Niemniej po drugiej stronie boiska rywal będzie nie byle jaki. Mowa o największej rewelacji tegorocznych rozgrywek, czyli Jagiellonii Białystok. Jagiellonii, która niespodziewanie wyrosła na kandydata (może nawet głównego) do mistrzostwa kraju. Przed sezonem taka sytuacja brzmiałaby abstrakcyjnie, ale fakty mówią same za siebie. Jagiellonia ma najwięcej punktów i co również bardzo rzuca się w oczy, zespół z Białegostoku strzela zdecydowanie najwięcej goli. 56 bramek w 25 spotkaniach to wynik imponujący. Imponujące są też ostatnie spotkania w wykonaniu tej drużyny. Na początku rundy wiosennej można było mówić o pewnej zadyszce, ale ostatnie starcia to wygrana u siebie ze Śląskiem 3:1 i wyjazdowe zwycięstwo z Radomiakiem 2:0. Ostatni pojedynek zresztą był dość nietypowy, ponieważ Jagiellonia trafiała do siatki aż pięciokrotnie. Oczywiście liczą się gole zgodnie z przepisami, ale to pokazuje, o jakim rozmachu można rozmawiać.

Aczkolwiek pierwszy pojedynek między obiema drużynami zakończył się remisem 2:2. ŁKS Łódź wie, jak przeciwstawiać się zespołom z czołówki.
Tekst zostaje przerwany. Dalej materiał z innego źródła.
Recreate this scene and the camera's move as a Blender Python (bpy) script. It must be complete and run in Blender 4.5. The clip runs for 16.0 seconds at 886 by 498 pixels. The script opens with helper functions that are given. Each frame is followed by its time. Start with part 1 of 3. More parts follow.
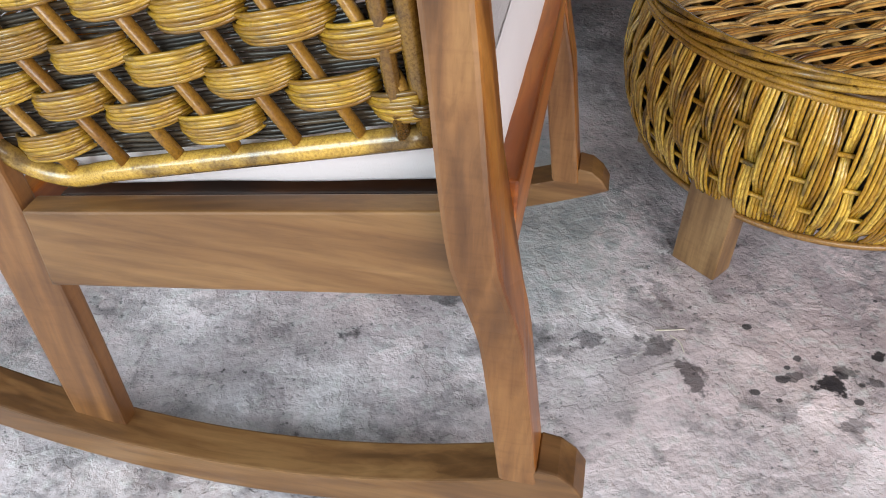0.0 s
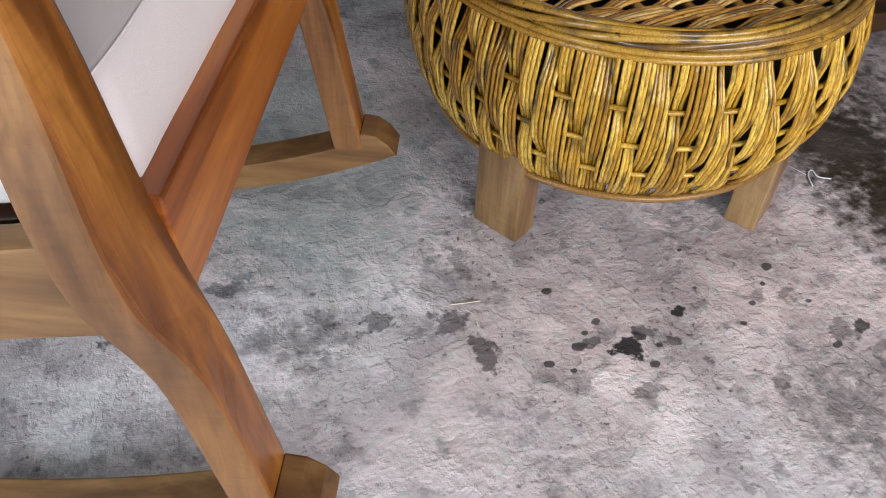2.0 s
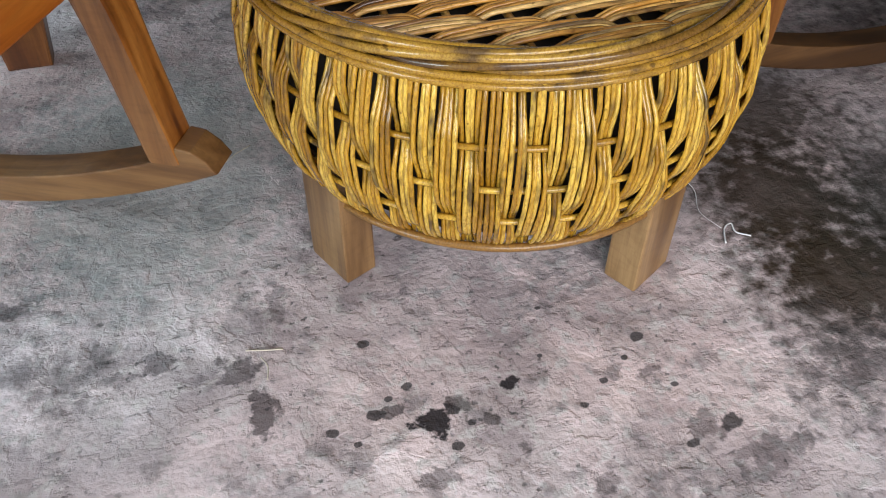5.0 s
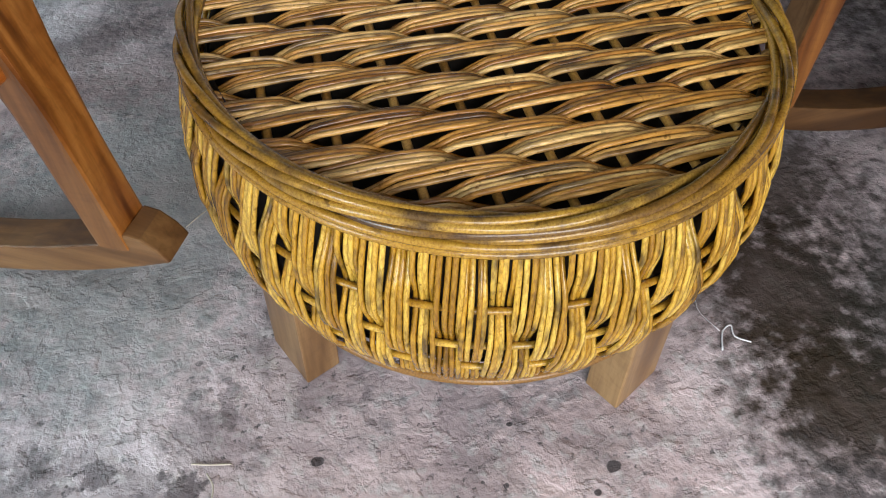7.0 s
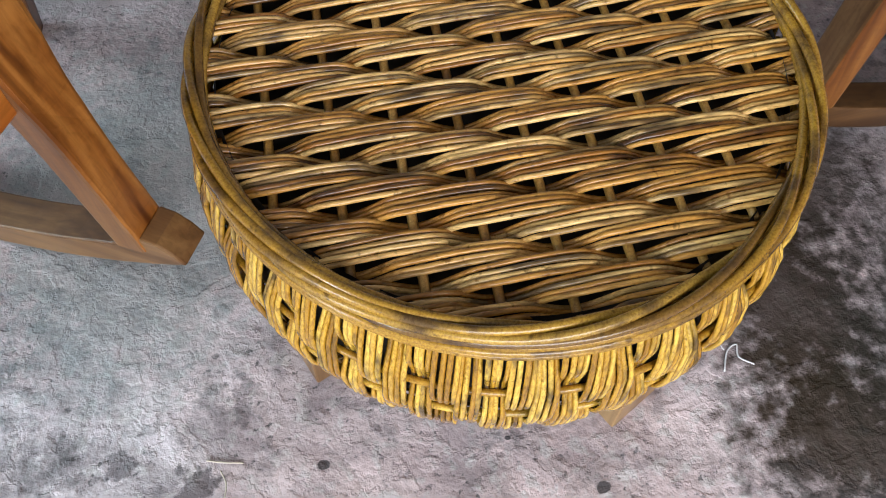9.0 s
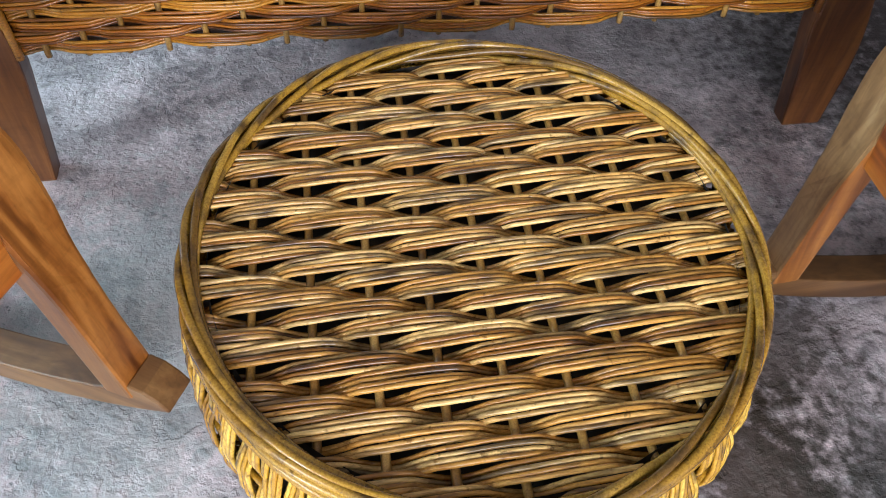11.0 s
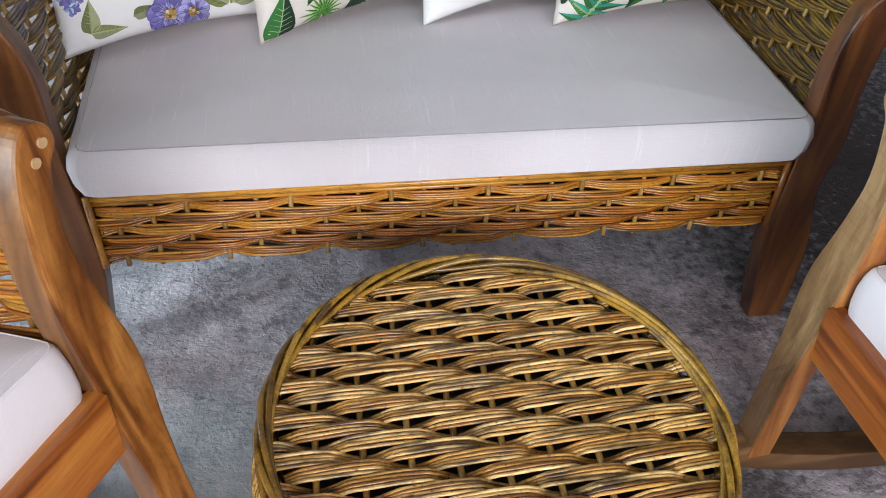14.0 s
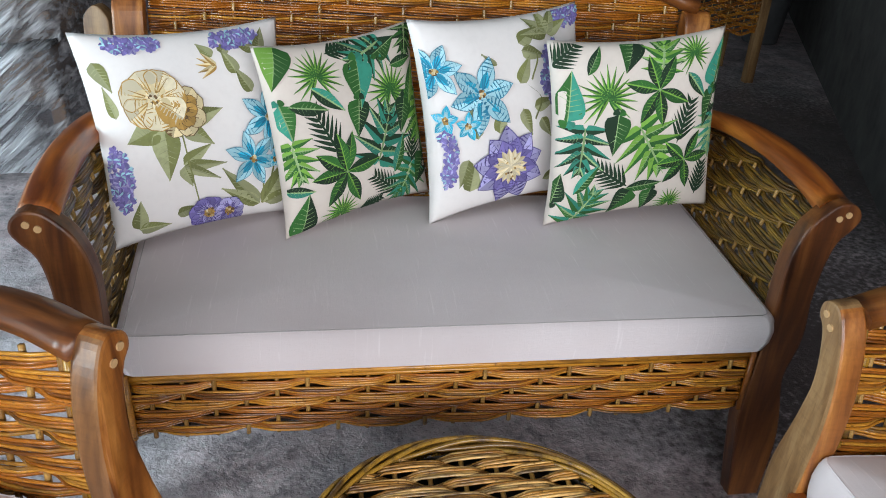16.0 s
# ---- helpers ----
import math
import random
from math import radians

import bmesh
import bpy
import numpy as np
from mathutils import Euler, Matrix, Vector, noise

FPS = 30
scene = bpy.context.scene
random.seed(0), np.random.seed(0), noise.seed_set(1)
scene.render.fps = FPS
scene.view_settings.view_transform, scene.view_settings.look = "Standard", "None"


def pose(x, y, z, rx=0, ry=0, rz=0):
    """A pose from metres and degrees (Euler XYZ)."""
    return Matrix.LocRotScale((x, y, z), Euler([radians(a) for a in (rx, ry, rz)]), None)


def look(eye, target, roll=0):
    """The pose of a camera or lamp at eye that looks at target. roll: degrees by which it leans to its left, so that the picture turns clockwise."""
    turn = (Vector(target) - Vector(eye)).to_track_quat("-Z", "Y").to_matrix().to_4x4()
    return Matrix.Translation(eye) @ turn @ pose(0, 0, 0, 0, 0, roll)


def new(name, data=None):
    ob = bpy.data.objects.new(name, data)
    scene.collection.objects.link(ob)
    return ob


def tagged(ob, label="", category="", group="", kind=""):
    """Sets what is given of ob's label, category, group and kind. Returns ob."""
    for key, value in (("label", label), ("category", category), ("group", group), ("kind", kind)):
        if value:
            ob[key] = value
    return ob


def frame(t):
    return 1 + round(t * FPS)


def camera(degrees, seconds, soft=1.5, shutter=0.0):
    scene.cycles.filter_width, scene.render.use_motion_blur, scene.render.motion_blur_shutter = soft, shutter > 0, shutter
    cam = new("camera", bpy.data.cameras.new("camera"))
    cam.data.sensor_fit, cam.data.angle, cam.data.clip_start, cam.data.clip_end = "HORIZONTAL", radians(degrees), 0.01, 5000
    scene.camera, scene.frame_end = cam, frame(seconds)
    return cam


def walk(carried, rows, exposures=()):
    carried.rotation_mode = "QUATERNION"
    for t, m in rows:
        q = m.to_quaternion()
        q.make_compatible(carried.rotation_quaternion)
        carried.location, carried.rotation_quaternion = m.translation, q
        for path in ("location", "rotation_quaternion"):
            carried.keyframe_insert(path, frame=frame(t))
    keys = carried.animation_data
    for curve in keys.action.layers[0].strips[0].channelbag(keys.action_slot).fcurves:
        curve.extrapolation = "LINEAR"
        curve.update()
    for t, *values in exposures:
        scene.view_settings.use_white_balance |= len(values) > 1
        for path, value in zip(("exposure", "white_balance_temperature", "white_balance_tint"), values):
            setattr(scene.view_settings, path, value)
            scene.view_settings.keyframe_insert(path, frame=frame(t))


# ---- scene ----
cam = camera(58.2, 16.0, soft=1.0)
PATH = [
    (0, (-0.88, -0.87, 0.845), (-0.445, 0.596, -0.444), 0.8),
    (0.5, (-0.808, -0.849, 0.839), (-0.293, 0.548, -0.496), 1.7),
    (1, (-0.753, -0.825, 0.828), (-0.199, 0.529, -0.536), 2.4),
    (1.5, (-0.711, -0.812, 0.826), (-0.119, 0.498, -0.565), 2.4),
    (2, (-0.662, -0.818, 0.827), (-0.06, 0.463, -0.585), 1.8),
    (2.5, (-0.592, -0.829, 0.826), (0.011, 0.423, -0.612), 1.8),
    (3, (-0.521, -0.835, 0.809), (0.072, 0.406, -0.643), 1.4),
    (3.2, (-0.488, -0.836, 0.801), (0.099, 0.401, -0.657), 1.5),
    (5.3, (-0.261, -0.795, 0.744), (0.139, 0.592, -0.64), 0.2),
    (5.5, (-0.239, -0.777, 0.752), (0.158, 0.603, -0.641), 0.3),
    (6, (-0.21, -0.732, 0.779), (0.182, 0.626, -0.635), 0.7),
    (6.5, (-0.192, -0.674, 0.802), (0.178, 0.645, -0.655), 1.1),
    (7, (-0.18, -0.632, 0.823), (0.152, 0.655, -0.672), 1.0),
    (7.5, (-0.171, -0.6, 0.875), (0.171, 0.616, -0.677), 2.4),
    (8, (-0.158, -0.57, 0.905), (0.143, 0.574, -0.708), 2.0),
    (8.5, (-0.14, -0.534, 0.929), (0.092, 0.538, -0.743), 0.8),
    (9, (-0.122, -0.49, 0.941), (0.067, 0.53, -0.769), 0.7),
    (9.5, (-0.097, -0.455, 0.954), (0.063, 0.596, -0.74), 0.5),
    (9.7, (-0.088, -0.449, 0.96), (0.075, 0.627, -0.718), 0.8),
    (11.8, (-0.084, -0.491, 1.07), (0.135, 0.854, -0.394), 2.5),
    (12, (-0.081, -0.496, 1.082), (0.132, 0.876, -0.357), 2.3),
    (12.5, (-0.096, -0.508, 1.106), (0.132, 0.914, -0.282), 2.7),
    (13, (-0.12, -0.528, 1.126), (0.119, 0.935, -0.216), 2.8),
    (13.5, (-0.138, -0.561, 1.157), (0.112, 0.948, -0.131), 2.3),
    (14, (-0.159, -0.598, 1.184), (0.114, 0.95, -0.052), 2.5),
    (14.5, (-0.193, -0.638, 1.202), (0.086, 0.98, 0.059), 2.3),
    (15, (-0.209, -0.676, 1.221), (0.125, 0.995, 0.175), 3.5),
    (15.5, (-0.197, -0.695, 1.281), (0.128, 1.032, 0.326), 3.9),
    (16, (-0.197, -0.709, 1.329), (0.106, 1.046, 0.42), 3.5),
]
walk(cam, [(t, look(eye, target, roll)) for t, eye, target, roll in PATH], exposures=[
    (0.0, -0.8, 6350, 9), (1.5, -0.88, 6350, 9), (3.0, -0.88, 6350, 9), (5.5, -0.86, 6350, 9), (7.5, -0.74, 6250, 9), (9.0, -0.56, 6150, 9),
    (12.0, -0.08, 5900, 9), (13.5, -0.3, 5900, 9), (15.0, -0.58, 6100, 9), (16.0, -0.72, 6150, 9)])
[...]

Do Rakowa i Jagiellonii można też w końcu dorzucić remis z Legią. Warto też jeszcze raz spojrzeć sobie na to wszystko w ujęciu matematycznym. Jeżeli 35 punktów zagwarantuje utrzymanie, oznacza to, iż ŁKS musi punktować ze średnią 2 punkty na mecz. To więcej niż obecnie ma lider Ekstraklasy. To 6 zwycięstw w pozostałych spotkaniach.

Ewentualna szarża ŁKS-u z pewnością dodałaby kolorytu walce o utrzymanie. Szczególnie że ostatniego słowa nie powiedziano jeszcze w Chorzowie. Niewykluczone, że emocje na dole tabeli będą sprowadzać się do czegoś więcej niż rywalizacji pomiędzy Koroną Kielce a Puszczą Niepołomice. Na pewnym etapie sezonu wydawało się, że wszystkie miejsca spadkowe mogą zostać zajęte przez beniaminków. Dalej jest to niewykluczone, ale można powiedzieć, że dostaliśmy to, co jest w sporcie szalenie istotne, czyli emocje. Czy to jednak będą emocje do ostatniej kolejki? Wciąż jest zbyt wcześnie, żeby odpowiedzieć na to pytanie.